Repeat the material exactly from its first line to the line that includes "10.15), (8.0, 15.65)]". Skip pictures.

◆ Data block:

'''

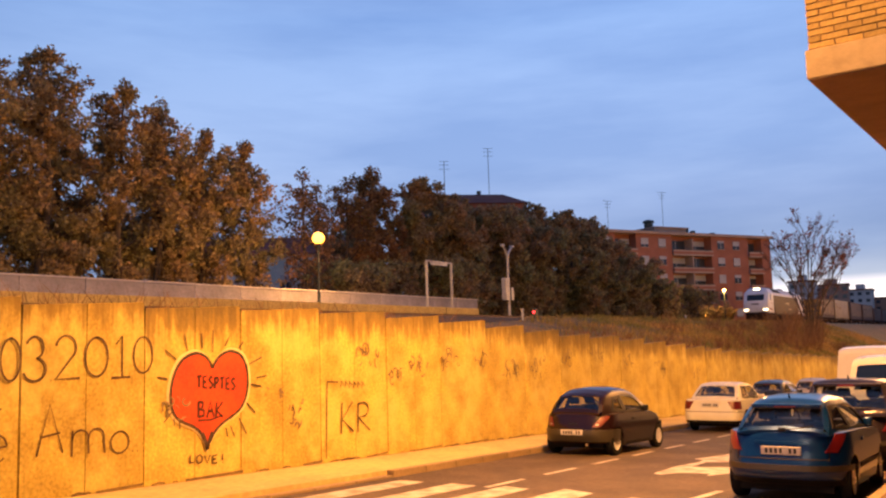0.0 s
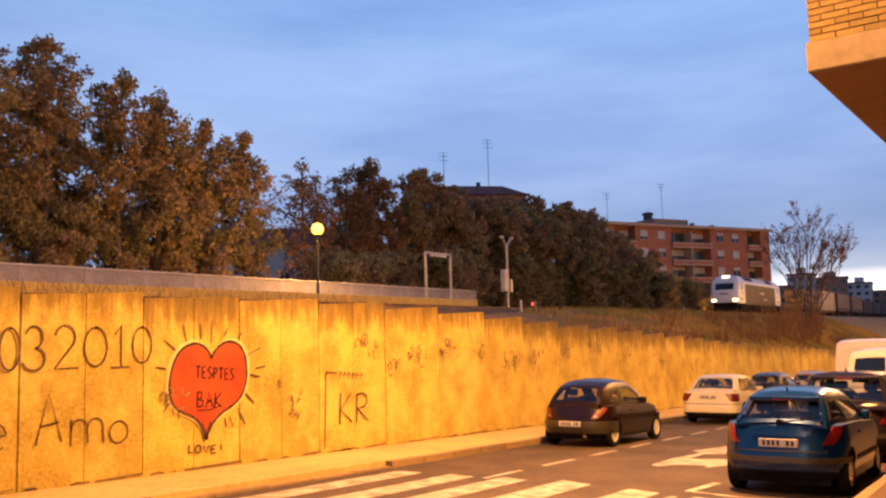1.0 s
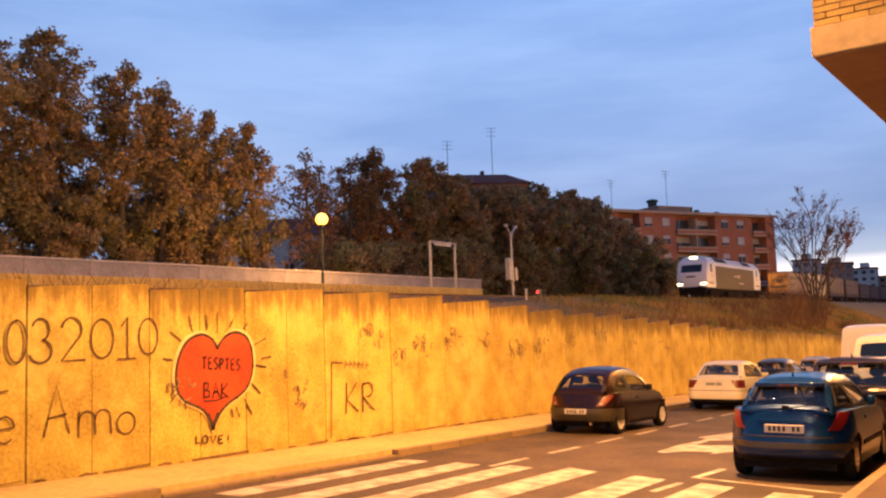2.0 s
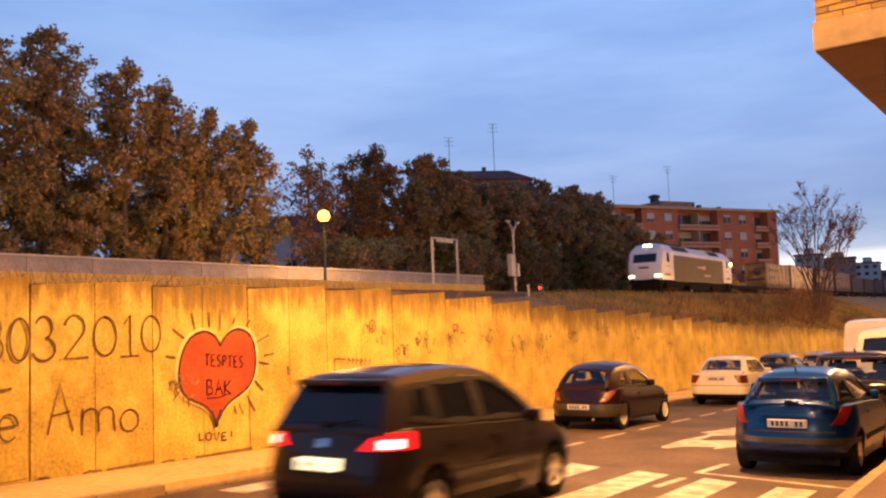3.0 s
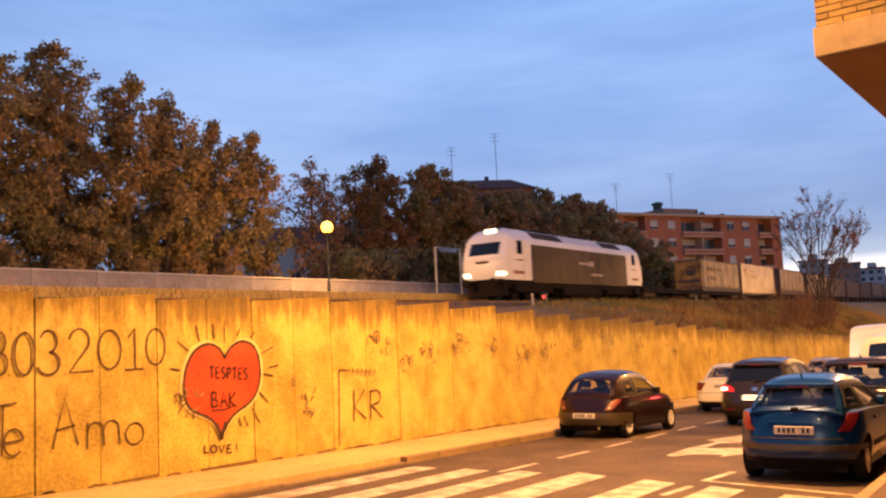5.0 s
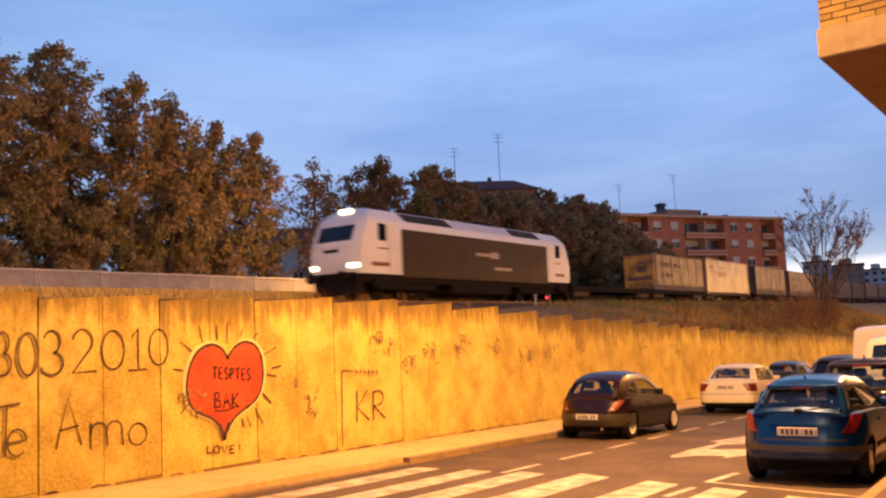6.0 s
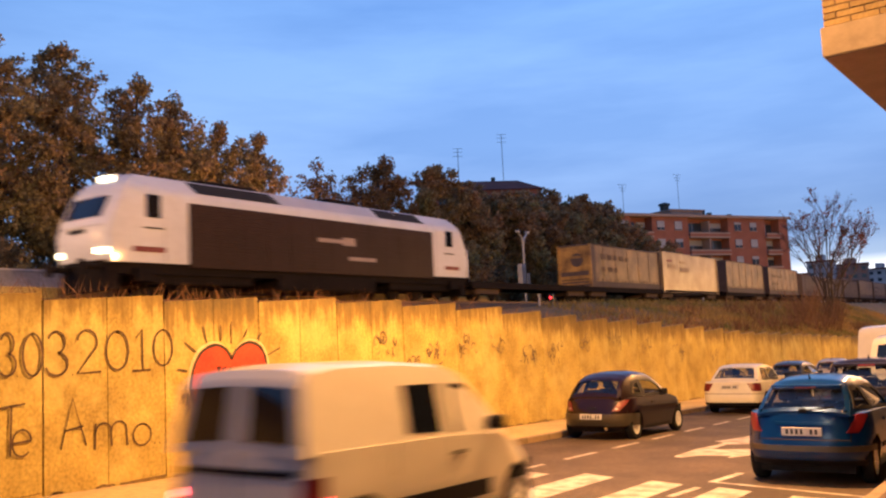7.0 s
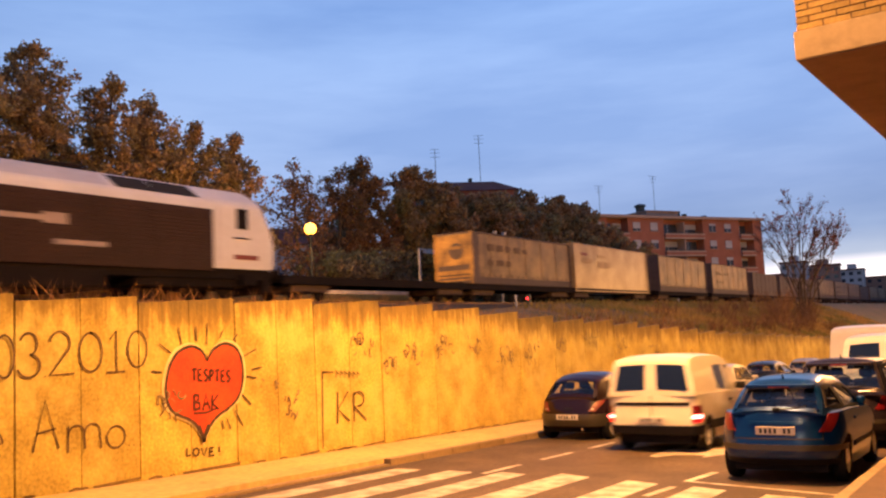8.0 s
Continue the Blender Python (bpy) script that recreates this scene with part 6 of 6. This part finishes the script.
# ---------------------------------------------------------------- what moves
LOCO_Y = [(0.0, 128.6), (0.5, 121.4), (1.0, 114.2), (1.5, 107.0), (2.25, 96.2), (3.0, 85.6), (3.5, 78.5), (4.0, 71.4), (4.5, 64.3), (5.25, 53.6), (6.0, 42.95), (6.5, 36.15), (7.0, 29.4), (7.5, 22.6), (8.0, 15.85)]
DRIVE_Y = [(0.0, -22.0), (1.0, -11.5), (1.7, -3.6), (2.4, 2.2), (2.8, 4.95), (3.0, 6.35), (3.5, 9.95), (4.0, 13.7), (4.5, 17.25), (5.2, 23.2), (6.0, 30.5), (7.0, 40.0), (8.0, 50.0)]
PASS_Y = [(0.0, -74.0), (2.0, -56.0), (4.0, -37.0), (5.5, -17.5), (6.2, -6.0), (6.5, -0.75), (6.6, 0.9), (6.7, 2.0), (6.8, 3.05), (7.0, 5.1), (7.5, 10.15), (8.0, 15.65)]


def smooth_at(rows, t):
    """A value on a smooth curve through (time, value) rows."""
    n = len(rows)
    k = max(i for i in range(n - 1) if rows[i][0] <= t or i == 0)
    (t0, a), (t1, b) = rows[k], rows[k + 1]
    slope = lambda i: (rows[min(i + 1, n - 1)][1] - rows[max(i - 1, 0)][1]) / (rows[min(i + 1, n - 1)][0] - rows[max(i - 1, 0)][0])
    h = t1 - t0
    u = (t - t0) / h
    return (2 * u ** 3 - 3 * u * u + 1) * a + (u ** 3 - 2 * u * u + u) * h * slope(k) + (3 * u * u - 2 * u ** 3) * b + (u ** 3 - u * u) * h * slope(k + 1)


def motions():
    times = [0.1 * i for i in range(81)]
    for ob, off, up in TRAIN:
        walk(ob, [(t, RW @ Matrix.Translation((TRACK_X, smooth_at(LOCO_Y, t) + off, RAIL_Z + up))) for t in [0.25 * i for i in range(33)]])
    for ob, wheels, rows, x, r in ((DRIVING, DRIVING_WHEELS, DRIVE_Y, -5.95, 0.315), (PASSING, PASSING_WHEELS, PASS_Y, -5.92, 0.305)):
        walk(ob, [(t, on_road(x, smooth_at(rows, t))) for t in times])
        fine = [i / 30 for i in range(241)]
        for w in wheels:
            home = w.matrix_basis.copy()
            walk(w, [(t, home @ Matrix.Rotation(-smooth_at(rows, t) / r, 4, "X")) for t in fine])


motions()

'''

◆ The solution:
0.0 s
1.0 s
2.0 s
3.0 s
5.0 s
6.0 s
7.0 s
8.0 s
Continue the Blender Python (bpy) script that recreates this scene with part 6 of 6. This part finishes the script.
# ---------------------------------------------------------------- what moves
LOCO_Y = [(0.0, 128.6), (0.5, 121.4), (1.0, 114.2), (1.5, 107.0), (2.25, 96.2), (3.0, 85.6), (3.5, 78.5), (4.0, 71.4), (4.5, 64.3), (5.25, 53.6), (6.0, 42.95), (6.5, 36.15), (7.0, 29.4), (7.5, 22.6), (8.0, 15.85)]
DRIVE_Y = [(0.0, -22.0), (1.0, -11.5), (1.7, -3.6), (2.4, 2.2), (2.8, 4.95), (3.0, 6.35), (3.5, 9.95), (4.0, 13.7), (4.5, 17.25), (5.2, 23.2), (6.0, 30.5), (7.0, 40.0), (8.0, 50.0)]
PASS_Y = [(0.0, -74.0), (2.0, -56.0), (4.0, -37.0), (5.5, -17.5), (6.2, -6.0), (6.5, -0.75), (6.6, 0.9), (6.7, 2.0), (6.8, 3.05), (7.0, 5.1), (7.5, 10.15), (8.0, 15.65)]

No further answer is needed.